The Bharatiya Janata Party MP Yogi Adityanath, who is among the most vocal votaries of  the proposed anti-conversion law, is playing with words to seek exemption of what he feels is re-conversion -- the type that his organisation had undertaken in Agra earlier this week.

The vociferous MP from Gorakhpur, where he heads an old monastery together with his self-raised Hindu Yuva Vahini, believes that the exercise being carried out by him could not be treated as conversion.

“What I am doing is simply taking such people back to their old home from where they were weaned away through inducement or coercion,” he says. 

“So what if someone’s ancestors were converted to Islam or Christianity several hundred years ago? Time is of no consequence. Therefore all those Hindus who were compelled to switch over to Islam during Mughal emperor Aurangzeb’s rule -- when the maximum mass conversions took place -- should get exemption under the new law that the BJP wants to legislate,” he adds.

Adityanath emphasises that one cannot treat conversion at par with re-conversion.

Asked if the large scale conversions proposed to be undertaken by him between December 16 and 25 were part of a BJP design, which was why Prime Minister Narendra Modi was maintaining total silence on the issue, Yogi Adityanath shot back, “Well, what we’re doing is nothing new. The Hindu Yuva Vahini has been engaged in holding such ‘re-conversion’ camps in both Eastern and Western UP for nearly a decade,”

“We have reconverted several lakh Muslims and Christians over the past ten years. It was only now that the opposition parties had raised such a hue and cry on the issue.

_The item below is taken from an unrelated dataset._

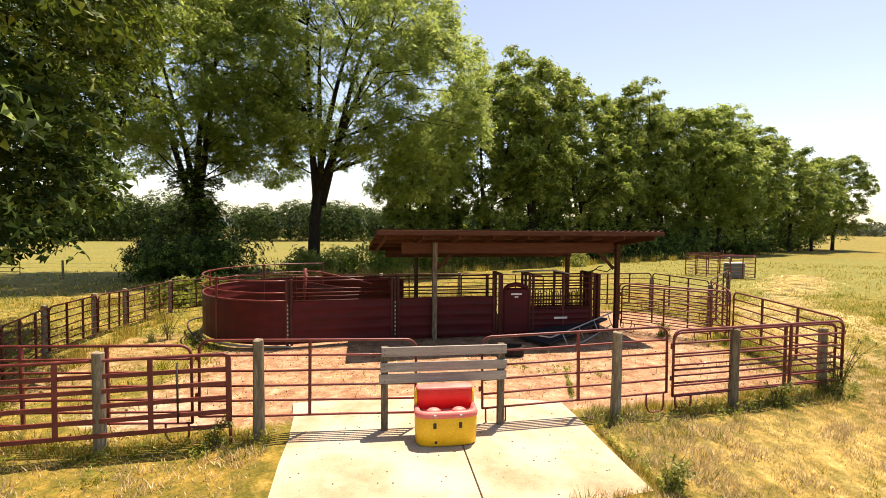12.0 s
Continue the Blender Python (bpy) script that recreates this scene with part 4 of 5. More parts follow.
A1, A2, A3 = pose(40.02, 17.57, -0.4, 0, 0, POLE_YAW), pose(*FAR_POLE), pose(132.0, 30.4, -0.2, 0, 0, POLE_YAW)
for local, sag in (((-1.1, -0.14, 10.52), 0.68), ((1.1, -0.14, 10.52), 0.68), ((0, 0, 11.1), 0.68), ((0, -0.1, 9.38), 0.15)):
    v = Vector(local)
    wire(A1 @ v, A2 @ v, sag)
    wire(A1 @ v, A3 @ v, 1.2)
wire(A1 @ Vector((0, -0.12, 8.7)), (90, 8, 6.2), 1.0)

# ---------------------------------------------------------------- trees


def fan_mesh(name, c, nrm, size, rng, material, n=5):
    """Sprays of leaves: each a ragged fan of n blades round one centre, facing nrm."""
    m = len(c)
    nrm = nrm / (np.linalg.norm(nrm, axis=1)[:, None] + 1e-9)
    a = np.cross(nrm, rng.normal(size=(m, 3)))
    a /= np.linalg.norm(a, axis=1)[:, None] + 1e-9
    b = np.cross(nrm, a)
    size = np.broadcast_to(size, (m,)) * rng.uniform(0.7, 1.3, m)
    ang = 2 * math.pi * (np.arange(n)[None, :] + rng.uniform(-0.35, 0.35, (m, n))) / n
    v = np.empty((m, 1 + 2 * n, 3), np.float32)
    v[:, 0] = c
    for side, reach in ((-1, 1.0), (1, 0.66)):
        q = ang + side * rng.uniform(0.16, 0.34, (m, n))
        length = size[:, None] * rng.uniform(0.6, 1.2, (m, n)) * reach
        lift = size[:, None] * rng.uniform(-0.5, 0.22, (m, n))
        v[:, (1 if side < 0 else 2)::2] = c[:, None] + length[..., None] * (np.cos(q)[..., None] * a[:, None] + np.sin(q)[..., None] * b[:, None]) + lift[..., None] * nrm[:, None]
    base = (np.arange(m, dtype=np.int32) * (1 + 2 * n))[:, None, None]
    k = np.arange(n, dtype=np.int32)
    tri = base + np.stack([np.zeros(n, np.int32), 1 + 2 * k, 2 + 2 * k], 1)[None]
    me = bpy.data.meshes.new(name)
    me.vertices.add(m * (1 + 2 * n))
    me.vertices.foreach_set("co", v.ravel())
    me.loops.add(m * n * 3)
    me.loops.foreach_set("vertex_index", tri.astype(np.int32).ravel())
    me.polygons.add(m * n)
    me.polygons.foreach_set("loop_start", np.arange(0, m * n * 3, 3, dtype=np.int32))
    me.update(calc_edges=True)
    me.materials.append(material)
    return me


def crown_clumps(rng, n, lobes, low_cut):
    """Clump centres over the skins of rounded boughs, and the way each faces; few lie deep inside the crown."""
    c, k = np.array([q for q, _ in lobes], float), np.array([q for _, q in lobes], float)
    area = (k[:, 0] * k[:, 1] * k[:, 2]) ** (2 / 3)
    pick = rng.choice(len(lobes), n * 4, p=area / area.sum())
    d = rng.normal(size=(n * 4, 3))
    d[:, 2] += 0.25
    d /= np.linalg.norm(d, axis=1)[:, None]
    p = c[pick] + d * k[pick] * rng.uniform(0.72, 1.0, (n * 4, 1))
    deep = np.zeros(len(p))
    for q, r in zip(c, k):
        deep = np.maximum(deep, 1 - np.linalg.norm((p - q) / r, axis=1))
    keep = (p[:, 2] > low_cut) & (rng.random(len(p)) < np.clip(1.25 - 3.2 * deep, 0.10, 1.0))
    return p[keep][:n], d[keep][:n]


def leafage(rng, cc, out, per, reach, stray=0.12):
    """Spray centres and the ways they face, in flattened pads round the clump centres."""
    m = len(cc)
    d = rng.normal(size=(m, per, 3))
    d /= np.linalg.norm(d, axis=2)[:, :, None]
    d[..., 2] = np.where(d[..., 2] < -0.35, -d[..., 2], d[..., 2])
    r = reach * rng.uniform(0.55, 1.45, (m, 1, 1)) * rng.random((m, per, 1)) ** 0.4 * np.where(rng.random((m, per, 1)) < stray, 1.55, 1.0)
    p = cc[:, None] + d * r * np.array([1.0, 1.0, 0.85]) - out[:, None] * r * 0.15
    nrm = d * 0.8 + out[:, None] * 0.4 + np.array([0, 0, 0.65]) + rng.normal(size=d.shape) * 0.45
    return p.reshape(-1, 3), nrm.reshape(-1, 3)


def boughs(rng, centre, radii, count, reach=0.62, size=0.46):
    """One main mass with rounded boughs standing out of it."""
    out = [(centre, tuple(q * 0.80 for q in radii))]
    for i in range(count):
        v = rng.normal(size=3)
        v /= np.linalg.norm(v)
        if v[2] < -0.75:
            v[2] *= -1
        k = size * rng.uniform(0.7, 1.15)
        out.append((tuple(centre[q] + v[q] * radii[q] * reach for q in range(3)), (radii[0] * k, radii[1] * k, radii[2] * k * 0.75)))
    return out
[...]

Perhaps they cannot find anything else to attack the BJP,” he claims.

When we sought to know how he could track down the centuries old history of families whom he had identified for such re-conversions, Adityanath said, “Well that is very simple as most of them are themselves aware of their origins; some Muslims will tell you the names of their Hindu forefathers.”  

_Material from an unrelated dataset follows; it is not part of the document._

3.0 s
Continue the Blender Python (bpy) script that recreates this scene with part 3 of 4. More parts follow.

Referring to the vast spread of Christianity in the North Eastern states Adityanath said, “Aren’t you aware of the mass conversions that took place in the North East by way of inducement and coercion.” 

Insistent on going ahead with his mass conversion plans, he proposes to take up 15 Muslim families on December 16, about 2,000 Christian families in Ghazipur on December 18 and  as many as 4,000 Christian and 10,000 Muslim families for his re-conversion in Aligarh on December 25.